New Zealander Liam Lawson has won the Formula 2 Sprint race in Saudi Arabia, a race led for a time by Australian Calan Williams.
Lawson crossed the line first ahead of Juri Vips and Jake Hughes, the pair drag racing to the line out of the final corner.
Calan Williams finished a strong fifth after leading the race early before being muscled aside by Hughes and slipping behind Felipe Drugovich in the closing laps.
Dennis Hauger moved into the race leader off the start, while a stunning start saw Williams rise from fourth to second by the first corner.
A crash from Amaury Cordeel saw the Safety Car deployed on Lap 2, remaining on track until the end of Lap 6.
The race resumed only to be almost immediately neutralised when Logan Sageant and Jack Doohan crashed without crossing the start-finish line.
Doohan had exited the final corner expecting the field to accelerate for the restart, diving to the left to avoid the stacking pack.
As he did so, he made contact with Sergeant, eliminating both from the race in an incident that was investigated after the race.
Drama then befell race leader Hauger as he headed to the pit lane behind the Safety Car.
Timing screens advised the Safety Car would go through the pit lane, only to immediately be followed by a message stating ‘pit lane entry closed’.
However, Hauger headed through the lane, the only driver to do so, and emerged in 12th, promoting Williams into the race lead.
Rubbing salt into the wound, the former race leader was handed a 10-second stop-go penalty for entering a closed pit lane.
At the end of Lap 13, the lengthy Safety Car period concluded.
Williams led the field to the line slowly, hugging the pit wall on approach to the first corner to defend his advantage.
However, Jake Hughes would not be denied as he used his soft tyre advantage to go the long way around at Turn 1.
Pushed wide at Turn 2, the Aussie opened the door for Lawson to steal second.
A three-way scrap between Vips, Ayumu Iwasa, and Marcus Armstrong over fourth place allowed Williams to edge away to a degree of relative safety.
It was only a temporary respite as soon Vips was with the West Aussie, and passed him into the final corner on Lap 16, taking the inside line and with it the final podium place.
The leaders then found themselves locked together with three laps remaining, Lawson using DRS to pass Hughes to complete the move under brakes for Turn 1.
The former race leader was suffering with worn soft tyres and quickly dropped off the back of Lawson as Vips and Williams became to close in.
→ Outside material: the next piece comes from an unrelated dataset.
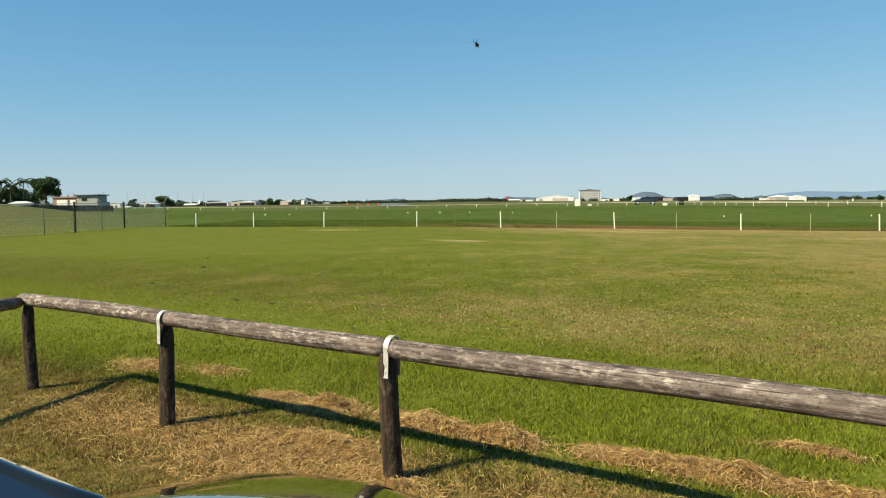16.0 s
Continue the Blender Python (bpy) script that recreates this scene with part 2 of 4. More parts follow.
def turf_material(name, blades, low=0.4, high=1.75):
    m, nt, b = nodes_of(name)
    gr = nt.nodes.new("ShaderNodeGroup")
    gr.node_tree = TURF
    col = gr.outputs[0]
    geo = nt.nodes.new("ShaderNodeNewGeometry")
    if blades:
        rnd = geo.outputs["Random Per Island"]
        hsv = nt.nodes.new("ShaderNodeHueSaturation")
        put(nt, hsv.inputs["Value"], ramp(nt, rnd, 0, 1, low, high))
        nt.links.new(col, hsv.inputs["Color"])
        pale = calc(nt, "GREATER_THAN", calc(nt, "FRACT", calc(nt, "MULTIPLY", rnd, 37.0)), calc(nt, "SUBTRACT", 1.0, calc(nt, "MULTIPLY", gr.outputs[1], 0.20)))
        col = mix(nt, pale, hsv.outputs[0], (0.38, 0.30, 0.09))
        thin = nt.nodes.new("ShaderNodeBsdfTranslucent")
        nt.links.new(col, thin.inputs["Color"])
        both = nt.nodes.new("ShaderNodeMixShader")
        both.inputs[0].default_value = 0.28
        nt.links.new(b.outputs[0], both.inputs[1])
        nt.links.new(thin.outputs[0], both.inputs[2])
        nt.links.new(both.outputs[0], nt.nodes["Material Output"].inputs["Surface"])
    else:
        pos = geo.outputs["Position"]
        h = noise_at(nt, pos, 14.0, (1, 1, 1), 5)
        h2 = noise_at(nt, pos, 1.6, (1, 1, 1), 4)
        # shade under the blades is put into the colour at the bump's low spots
        col = mix(nt, ramp(nt, h, 0.35, 0.65), mix(nt, 0.25, col, (0.05, 0.045, 0.008)), col)
        bump(nt, b, calc(nt, "ADD", h, h2), 0.8, 0.05)
    nt.links.new(col, b.inputs["Base Color"])
    b.inputs["Roughness"].default_value = 0.85
    b.inputs["Specular IOR Level"].default_value = 0.06
    return m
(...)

A late spin from Armstrong saw the Kiwi not only drop out of the points but stall the engine, prompting the Virtual Safety Car to be deployed.
Officials cleared the car quickly and racing resumed with just over a lap remaining.
A mistake at Turn 1 from Williams saw him run deep, opening the door for Felipe Drugovich to claim fourth place as they began the final tour.
Out front, Lawson won comfortable while second place went to Vips, who won the drag race to the line against Hughes.
Drugovich was fourth and Williams fifth, while championship leader heading in, Theo Pourchaire, ended 15th and Hauger trailed home his Prema in 17th.